Jeffries echoed that message, telling reporters, “I speak with Leader Schumer regularly, and we will continue to remain in close touch. We have all been very clear that we are willing to find bipartisan common ground in order to pass a spending bill to avoid a reckless Republican government shutdown.”
For Democrats, projecting unity at the top is their greatest leverage against a Republican-controlled government, and both leaders know their credibility is on the line.
4. Clashing endgames
Democrats want a short-term deal that buys time to negotiate a full-year appropriations agreement, which is their best shot at securing priorities on housing, health care and education while installing guardrails against deeper GOP cuts to domestic programs.
Jeffries laid out House Democrats’ non-negotiables on Monday: any bill must be bipartisan, a product of negotiation, and improve the American people’s health, safety, national security, and economic well-being.
House conservatives, by contrast, are pushing for a full-year continuing resolution that keeps funding levels flat and reflects their partisan agenda, effectively sidelining the regular appropriations process.
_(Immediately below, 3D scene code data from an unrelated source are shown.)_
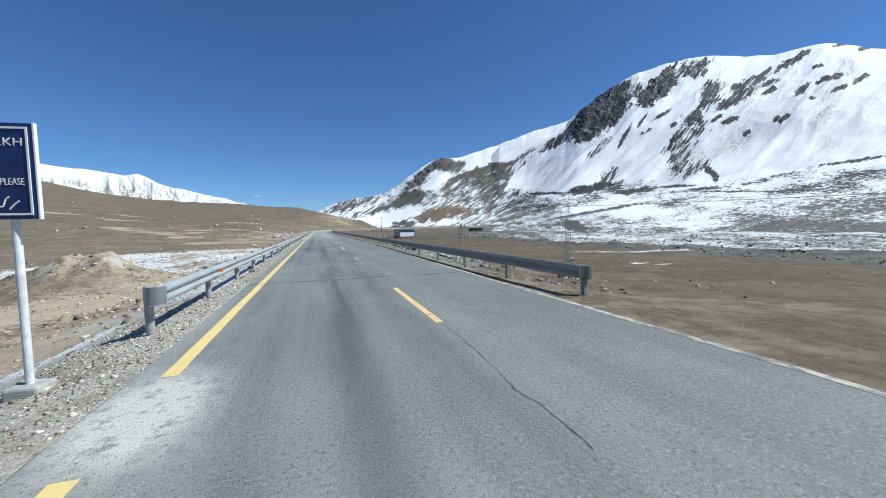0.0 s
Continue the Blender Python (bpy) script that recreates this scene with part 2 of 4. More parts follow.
def make_mountain(name, dark, brown, blur=0.05):
    """Snow broken by rock: streaks run down the slope on the heights, ledges run level on the bench."""
    k = Mat(name, rough=0.8, spec=0.2)
    rock, soft, tan, level = k.attr("rock"), k.attr("soft"), k.attr("tan"), k.attr("level")
    bearing, height = k.attr("bearing"), k.attr("height")

    def flat(u, v):
        n = k.t.nodes.new("ShaderNodeCombineXYZ")
        k.link(u, n.inputs[0])
        k.link(v, n.inputs[1])
        return n.outputs[0]

    def centred(*a, **b):
        return k.math("SUBTRACT", k.noise(*a, **b), 0.5)

    def times(v, f):
        return k.math("MULTIPLY", v, f)

    def total(*v):
        out = v[0]
        for w in v[1:]:
            out = k.math("ADD", out, w)
        return out

    slope, plan = flat(k.attr("across"), k.attr("along")), flat(bearing, height)
    tilted = flat(bearing, k.math("SUBTRACT", height, times(bearing, 0.05)))
    gully = centred(1.5, 6, 0.62, stretch=(1, 0.24, 1), distort=0.5, co=slope)
    flute = centred(4.6, 5, 0.64, stretch=(1, 0.15, 1), distort=0.7, co=slope)
    ledge = centred(2.0, 7, 0.68, stretch=(1, 5.0, 1), distort=0.5, co=tilted)
    shelf = centred(0.35, 5, 0.6, stretch=(1, 5.0, 1), distort=0.3, co=tilted)
    grain = centred(5.0, 8, 0.70, co=plan)
    hair = centred(11.0, 5, 0.66, stretch=(1, 0.12, 1), distort=0.8, co=slope)
    steep = total(times(gully, 1.7), times(times(hair, 1.7), k.attr("striped")), times(flute, k.math("ADD", 1.9, times(k.attr("striped"), 0.2))), times(grain, 1.5))
    bench = total(times(ledge, 2.1), times(shelf, 1.0), times(grain, 1.2))
    lines = k.math("ADD", times(steep, k.math("SUBTRACT", 1.0, level)), times(bench, level))
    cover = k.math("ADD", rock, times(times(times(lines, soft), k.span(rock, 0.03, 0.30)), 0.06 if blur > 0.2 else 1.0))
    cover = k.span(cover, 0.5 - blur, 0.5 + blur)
    # threads of snow along the crags' ledges
    joints = k.math("ABSOLUTE", centred(1.7, 6, 0.62, stretch=(0.5, 1.5, 1), distort=0.9, co=slope))
    thread = times(k.span(joints, 0.014, 0.002), k.span(soft, 0.9, 0.78))
    cover = times(cover, k.math("SUBTRACT", 1.0, times(thread, 0.6)))
    f = k.span(k.math("ADD", times(grain, 0.6), times(centred(2.4, 7, 0.7, stretch=(1, 0.45, 1), distort=0.8, co=slope), 0.8)), -0.13, 0.15)
    bare = k.span(soft, 0.95, 0.78)
    stone = k.mix(f, tuple(v * 0.42 for v in dark), k.mix(bare, tuple(v * 2.6 for v in dark), tuple(v * 1.05 for v in dark)))
    earth = k.mix(f, tuple(v * 0.62 for v in brown), tuple(v * 1.45 for v in brown))
    stone = k.mix(tan, stone, earth)
    stone = k.mix(k.span(tan, 0.80, 1.0), stone, k.mix(f, (0.098, 0.074, 0.050), (0.18, 0.140, 0.098)))
    stone = k.mix(times(k.noise(1.2, 6, 0.7, co=plan, lo=0.45, hi=0.7), k.math("SUBTRACT", 0.35, times(bare, 0.25))), stone, (0.16, 0.142, 0.125))
    # Snow greyer in gullies and flutes, their shade kept in the colour.
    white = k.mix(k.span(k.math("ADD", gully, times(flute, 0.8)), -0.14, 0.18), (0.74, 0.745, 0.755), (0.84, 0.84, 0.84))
    # Bench snow toned down in colour, as it faces the sun.
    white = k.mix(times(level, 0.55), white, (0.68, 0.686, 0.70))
    # a grey breath of stones through thin snow
    fleck = k.span(k.math("ADD", times(grain, 1.0), times(flute, 0.8)), -0.01, 0.12)
    white = k.mix(times(k.math("ADD", 0.22, times(fleck, 0.6)), k.attr("veil")), white, (0.20, 0.185, 0.17))
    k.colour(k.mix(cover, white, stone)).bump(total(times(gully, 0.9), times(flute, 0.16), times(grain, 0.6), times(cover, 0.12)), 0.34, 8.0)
    return k.m


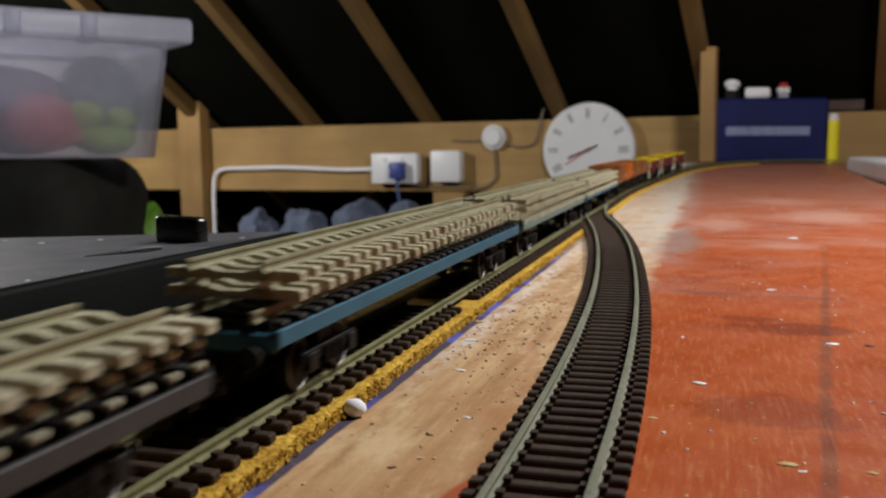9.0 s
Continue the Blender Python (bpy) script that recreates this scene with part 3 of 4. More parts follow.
def flat_wagon(L, deck_mat, label, seed, dark=0, short_top=0.0, low=0.0, layers=3):
    e = thing("flat_wagon", label, "wagon", "flat wagons carrying track panels")
    H = L / 2
    rng = random.Random(seed)
    bm = bmesh.new()
    for sx in (-1, 1):
        a, b = sorted((sx * 0.0150, sx * 0.0162))
        box(bm, a, b, -H, H, 0.0150 - low, 0.0188 - low, bev=0.0002, seg=1)
    box(bm, -0.0150, 0.0150, -H, -H + 0.0015, 0.0140 - low, 0.0178 - low)
    box(bm, -0.0150, 0.0150, H - 0.0015, H, 0.0140 - low, 0.0178 - low)
    fr = part("frame", bm, deck_mat, e)
    part("deck", made((-0.0150, 0.0150, -H + 0.0015, H - 0.0015, 0.0148 - low, 0.0166 - low)), M_UNDER, e)
    bm = bmesh.new()
    for sx in (-1, 1):
        a, b = sorted((sx * 0.0100, sx * 0.0112)) if low else sorted((sx * 0.0020, sx * 0.0032))
        vs = box(bm, a, b, -H * 0.50, H * 0.50, 0.0085 if low else 0.0112, 0.0147 - low)
        for v in vs:
            if v.co.z < 0.0115:
                v.co.y *= 0.72
    part("truss", bm, M_UNDER, e)
    for s in (-1, 1):
        flat_bogie(e, s * (H - 0.036))
        buffers(e, s * H, s, 0.0138)
        coupling(e, s * (H - 0.001), s)
        for sx in (-1, 1):
            bm = bmesh.new()
            cyl(bm, (sx * 0.0145, s * (H + 0.0003), 0.0172), (sx * 0.0145, s * (H + 0.0003), 0.0215), 0.0004, 6)
            part("stake", bm, M_UNDER, e)
    z = 0.0179 - low
    for k in range(layers):
        top = k == layers - 1
        half = H + (0.005 if low else -0.002) - (0.004 * k if not top else short_top)
        dx, turn = rng.uniform(-0.0007, 0.0007), rng.uniform(-0.003, 0.003)
        m = Matrix.Translation((dx, 0.003 * (k % 2) - (0.005 if low else 0.0), z)) @ Matrix.Rotation(turn, 4, "Z")
        bm = bmesh.new()
        for off in (-0.00895, 0.00895):
            sweep(bm, RAILSHAPE, [Vector((off, -half - 0.002, 0.0046)), Vector((off, half - 0.004, 0.0046))])
        pan = part("track_panel", bm, M_LOADRAIL, e, "spare track panel with pale sleepers")
        pan.matrix_basis = m
        n = int((2 * half - 0.006) / 0.0082) + 1
        gap = (2 * half - 0.004) / (n - 1)
        for i in range(n):
            o = new("sleeper", DARKSLEEPER if k < dark else LOADSLEEPER)
            o.parent = pan
            o.matrix_basis = Matrix.Translation((rng.uniform(-0.0004, 0.0004), -half + 0.003 + i * gap + rng.uniform(-0.0003, 0.0003), 0)) @ Matrix.Rotation(rng.uniform(-0.02, 0.02), 4, "Z")
        if k < dark and low:
            # pale clips on the ends of the dark sleepers
            bm = bmesh.new()
            for i in range(n):
                y = -half + 0.003 + i * gap
                for x in (-0.0149, 0.0149):
                    box(bm, x - 0.0010, x + 0.0010, y - 0.0011, y + 0.0011, 0.0016, 0.0030, bev=0.0004, seg=1)
            tagged(part("rail_fastening", bm, M_CREAM, pan, "pale sleeper clips"), kind="stuff")
        z += 0.0056 if k == 0 and not low else 0.0043
    return e


def four_wheel_frame(e, H, hw, ztop):
    bm = bmesh.new()
    for sx in (-1, 1):
        box(bm, *sorted((sx * 0.0115, sx * 0.0128)), -H, H, ztop - 0.0033, ztop - 0.0001, bev=0.0002, seg=1)
    for s in (-1, 1):
        box(bm, -hw + 0.001, hw - 0.001, *sorted((s * H, s * (H - 0.0016))), ztop - 0.0040, ztop - 0.0001)
    box(bm, -0.0115, 0.0115, -H + 0.002, H - 0.002, ztop - 0.0022, ztop - 0.0003)
    part("underframe", bm, M_UNDER, e)
    for s in (-1, 1):
        y = s * (H * 0.62)
        axle(e, y, 0.0062)
        for sx in (-1, 1):
            bm = bmesh.new()
            box(bm, *sorted((sx * 0.0116, sx * 0.0140)), y - 0.0022, y + 0.0022, 0.0045, 0.0085, bev=0.0004, seg=1)
            vs = box(bm, *sorted((sx * 0.0116, sx * 0.0126)), y - 0.0058, y + 0.0058, 0.0080, ztop - 0.0033)
            for v in vs:
                if v.co.z < 0.0085:
                    v.co.y = y + (v.co.y - y) * 0.45
            for k in range(3):
                w = 0.0090 - 0.0022 * k
                box(bm, *sorted((sx * 0.0127, sx * 0.0137)), y - w, y + w, 0.0086 + 0.0006 * (2 - k), 0.0092 + 0.0006 * (2 - k))
            part("axlebox", bm, M_UNDER, e)
        buffers(e, s * H, s, ztop - 0.0022)
        coupling(e, s * (H - 0.001), s)
    for sx in (-1, 1):
        bm = bmesh.new()
        sweep(bm, [(-0.0003, -0.0006), (0.0003, -0.0006), (0.0003, 0.0006), (-0.0003, 0.0006)], [(sx * 0.0150, -H * 0.05, 0.0092), (sx * 0.0152, H * 0.35, 0.0074), (sx * 0.0153, H * 0.72, 0.0066)])
        part("brake_lever", bm, M_UNDER, e)
        bm = bmesh.new()
        cyl(bm, (sx * 0.0120, -H * 0.45, 0.0048), (sx * 0.0120, 0.0, ztop - 0.003), 0.0006, 6)
        cyl(bm, (sx * 0.0120, H * 0.45, 0.0048), (sx * 0.0120, 0.0, ztop - 0.003), 0.0006, 6)
        box(bm, *sorted((sx * 0.0112, sx * 0.0126)), -0.004, 0.004, 0.0055, ztop - 0.003)
        part("brake_gear", bm, M_UNDER, e)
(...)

Not all Republicans are on board: The top House GOP appropriator, Tom Cole, has signaled support for a short-term extension into Thanksgiving, and Speaker Johnson and Senate Majority Leader Thune have both said they’re prepared for bipartisan talks.
The White House, for its part, can live with a clean extension, having already secured more money for its military and immigration enforcement in the One Big Beautiful Bill Act.
The question remains whether these competing visions will produce a bridge to compromise or cement a year of frozen spending under Republican terms.